Re: [sixties-l] Critique of Bruce Franklin >

From: Bill Mandel (wmmmandel@earthlink.net)
Date: 11/03/00

  • Next message: Bill Mandel: "Re: [sixties-l] Critique of Bruce Franklin >"

    I have not the slightest doubt about the accuracy of the picture of 
    political repression in Norman, Oklahoma presented by Michael Wright. 
    The dates he covers finally explain to me his position on the matter 
    of what is now called racial profiling, as it pertains to political 
    repression.
       His list begins in 1966. That was immediately AFTER the years of 
    upheaval in the South that won major changes in the status of 
    African-Americans. It was a time when the government desired, by all 
    means, to prevent unity between the white and Black movements where 
    the Vietnam War was concerned.
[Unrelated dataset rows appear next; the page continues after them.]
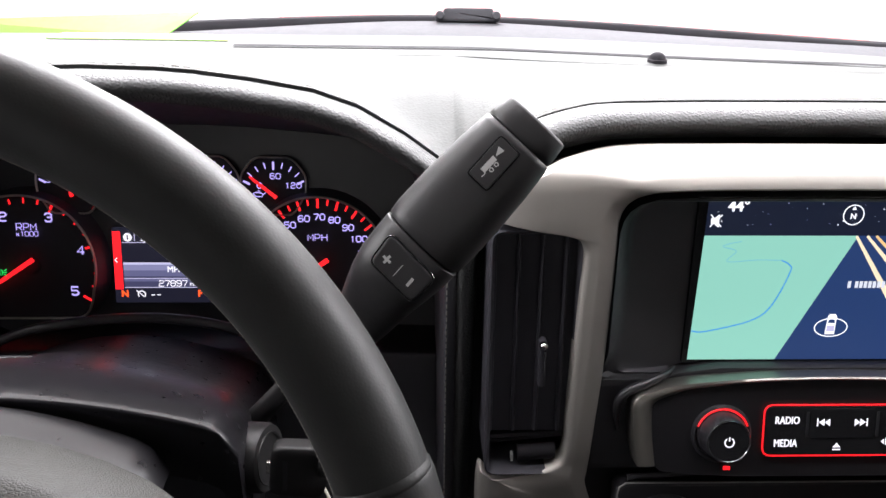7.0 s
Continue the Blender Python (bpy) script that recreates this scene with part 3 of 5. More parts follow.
def pad_height(x, y, s):
    """A brow along the top, a flat face below it and a soft bolster down each side."""
    lean = 17.6 - 0.245 * y
    u = max(0.0, (y - 20) / 32)
    brow = 0.62 * (32 * (u ** 3 - 0.5 * u ** 4) if u < 1 else 16 + y - 52)
    bolster = 3.0 * math.exp(-((abs(x) - 77) / 13) ** 2) * smoothstep((46 - y) / 20)
    return lean - 6.0 * s ** 5 - 3.0 * max(0.0, (s - 0.93) / 0.07) ** 2 - brow + bolster


bm = bmesh.new()
rings = []
for s, dz in ((0.985, -34), (1.0, -26), (1.003, -14), (1.002, -7.0), (0.9995, -4.0)):
    rings.append([(p.x * s, -8 + (p.y + 8) * s, pad_height(p.x, p.y, 1) + dz) for p in PADLINE])
for s in (0.996, 0.989, 0.98, 0.965, 0.945, 0.92, 0.88, 0.83, 0.77, 0.70, 0.62, 0.52, 0.42, 0.3, 0.18, 0.06):
    rings.append([(p.x * s, -8 + (p.y + 8) * s, pad_height(p.x * s, -8 + (p.y + 8) * s, s)) for p in PADLINE])
loops(bm, rings, cap1=True)
part("horn_pad", bm, PAD, wheel, "grained charcoal airbag cover", smooth=70)
# rear hub body
bm = lathe([(56, -14), (56, -30), (52, -50), (40, -85)], 48, 0, -14)
part("hub_back", bm, PLASTIC, wheel, "black plastic hub cover")

FRAMEPTS = rounded([(-52.4, 18.6, 13), (50.4, 18.6, 13), (49.6, 0, 30), (41.0, -74, 14), (-42.6, -74, 14), (-51.6, 0, 30)], 10)


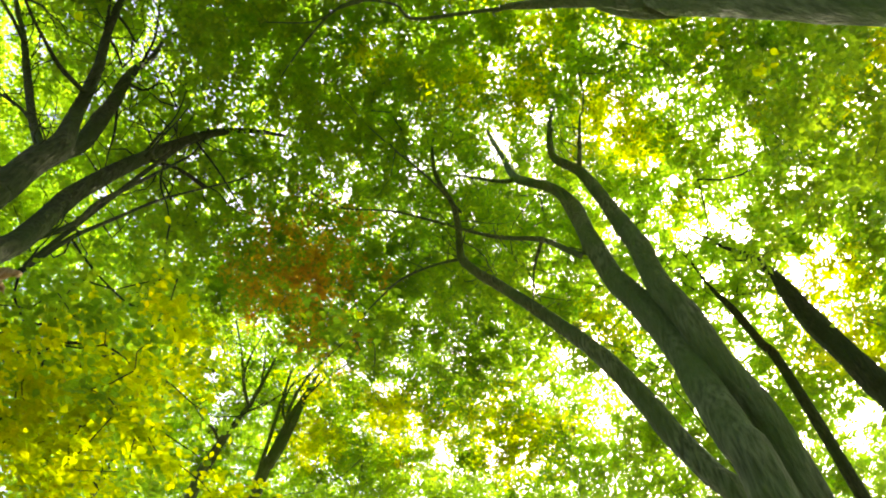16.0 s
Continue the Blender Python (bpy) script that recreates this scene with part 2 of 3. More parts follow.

Such unity would have speeded the end 
    of the war. 
       Likewise, when he cites a later Black demonstration against the 
    mass murder of prisoners in Attica, here again was a situation in 
    which the authorities everywhere wanted to avoid a repetition of the 
    burning of cities that occurred when Martin Luther King was 
    assassinated.
       To me, as to Blankfort, the fact of long-term discriminatory 
    political repression of Blacks is so obvious that I, at least, no 
    longer keep a list of sources in my head. I would suggest that going 
    through the files of The Black Scholar at the university in Norman 
    would provide both a wealth of articles on the subject and an 
    embarrassment of riches in new books listed in each issue. The one 
    title that instantly comes to mind is from an earlier period, and 
    important for that very reason: WE Charge Genocide, a book-length 
    petition to the United Nations by the Civil Rights Congress, 1951.